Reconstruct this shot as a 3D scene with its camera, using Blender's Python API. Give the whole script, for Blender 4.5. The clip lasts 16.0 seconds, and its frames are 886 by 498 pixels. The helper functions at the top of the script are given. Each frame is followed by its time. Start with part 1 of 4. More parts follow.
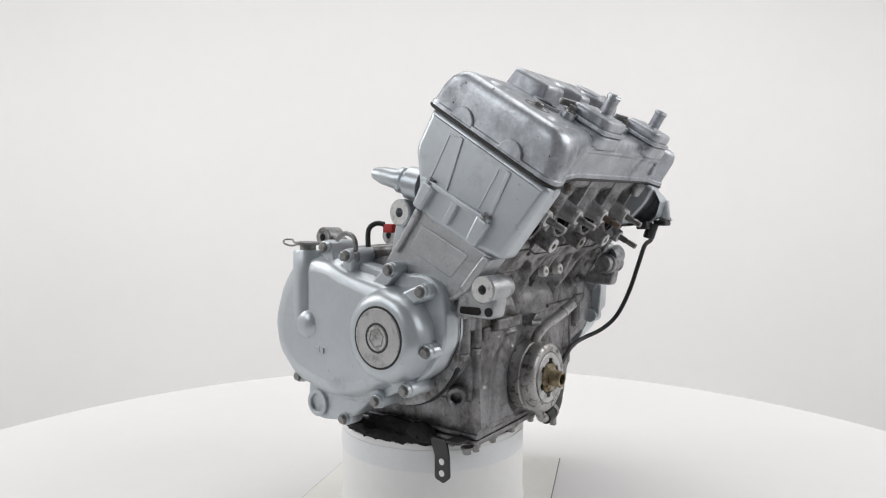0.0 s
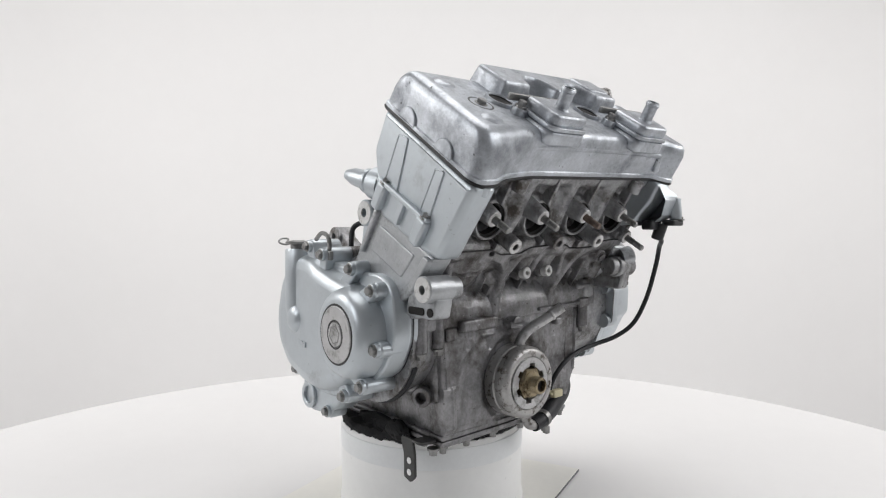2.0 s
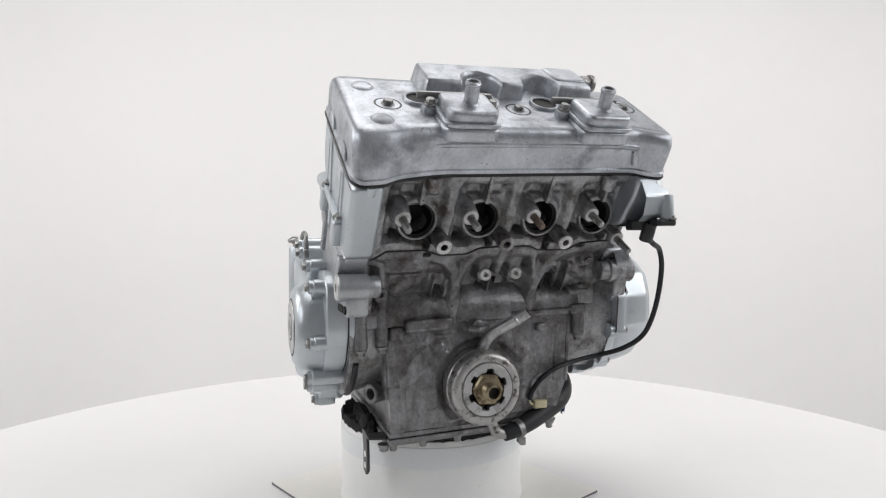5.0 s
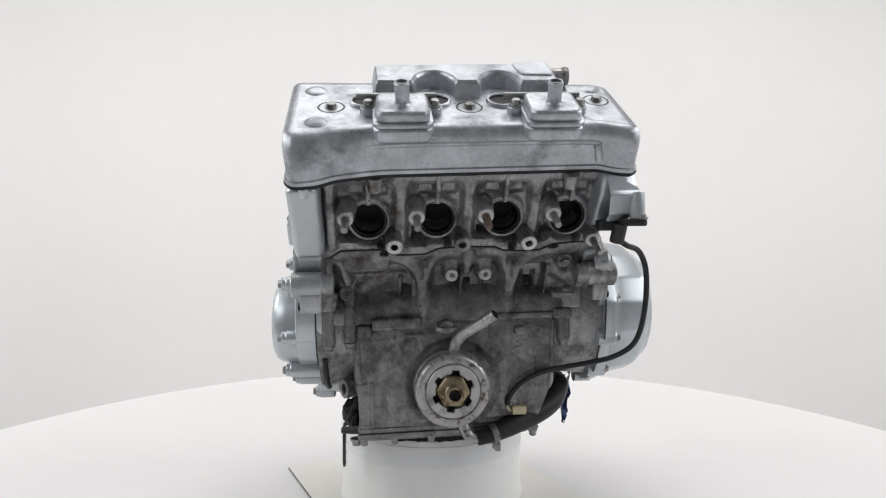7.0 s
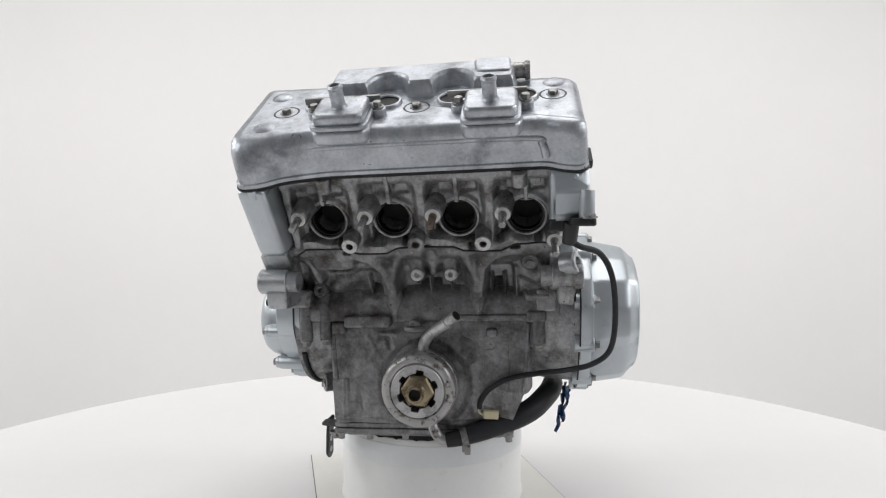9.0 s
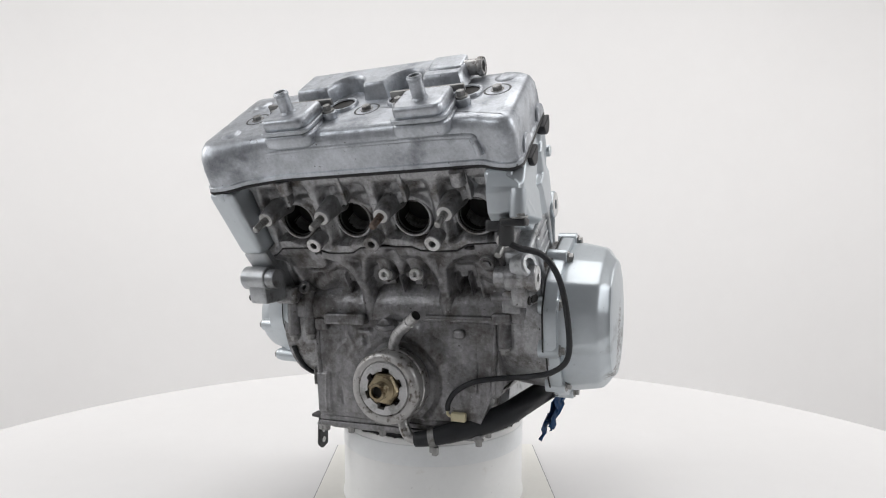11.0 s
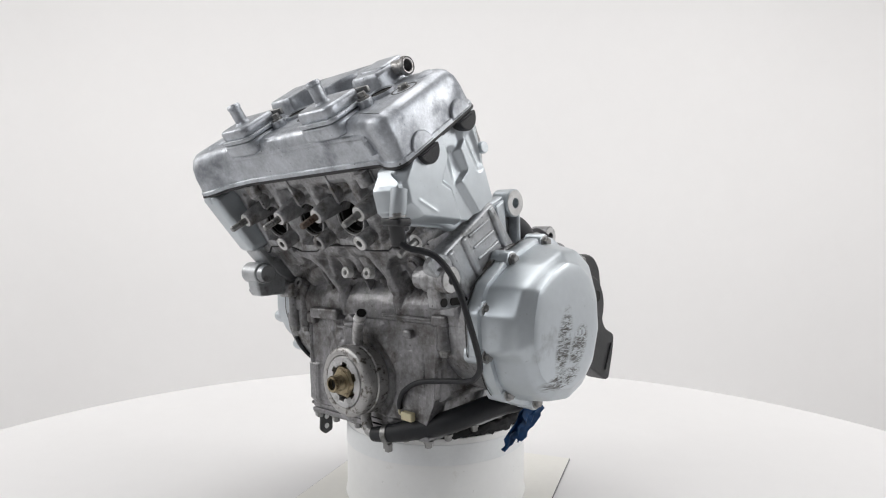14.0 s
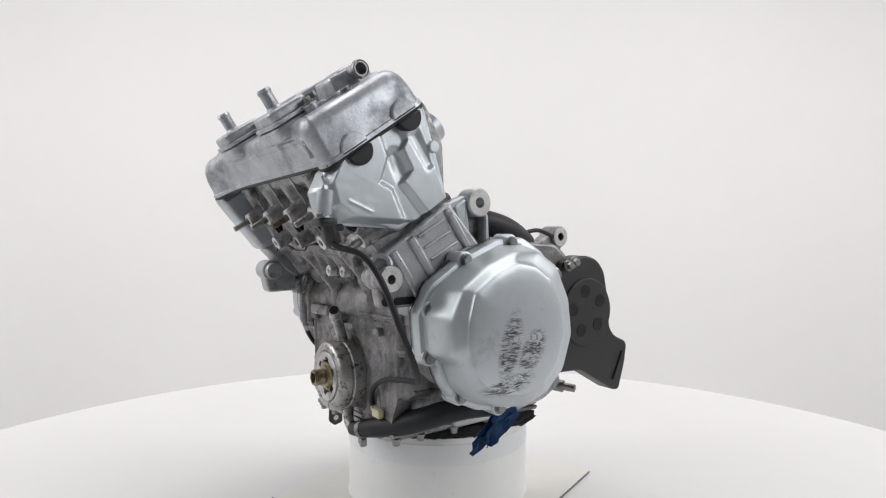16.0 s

^^^^^^^^

Short problem:
Without the pictures, output the full listing exactly as it stands.

Final result:
Reconstruct this shot as a 3D scene with its camera, using Blender's Python API. Give the whole script, for Blender 4.5. The clip lasts 16.0 seconds, and its frames are 886 by 498 pixels. The helper functions at the top of the script are given. Each frame is followed by its time. Start with part 1 of 4. More parts follow.
0.0 s
2.0 s
5.0 s
7.0 s
9.0 s
11.0 s
14.0 s
16.0 s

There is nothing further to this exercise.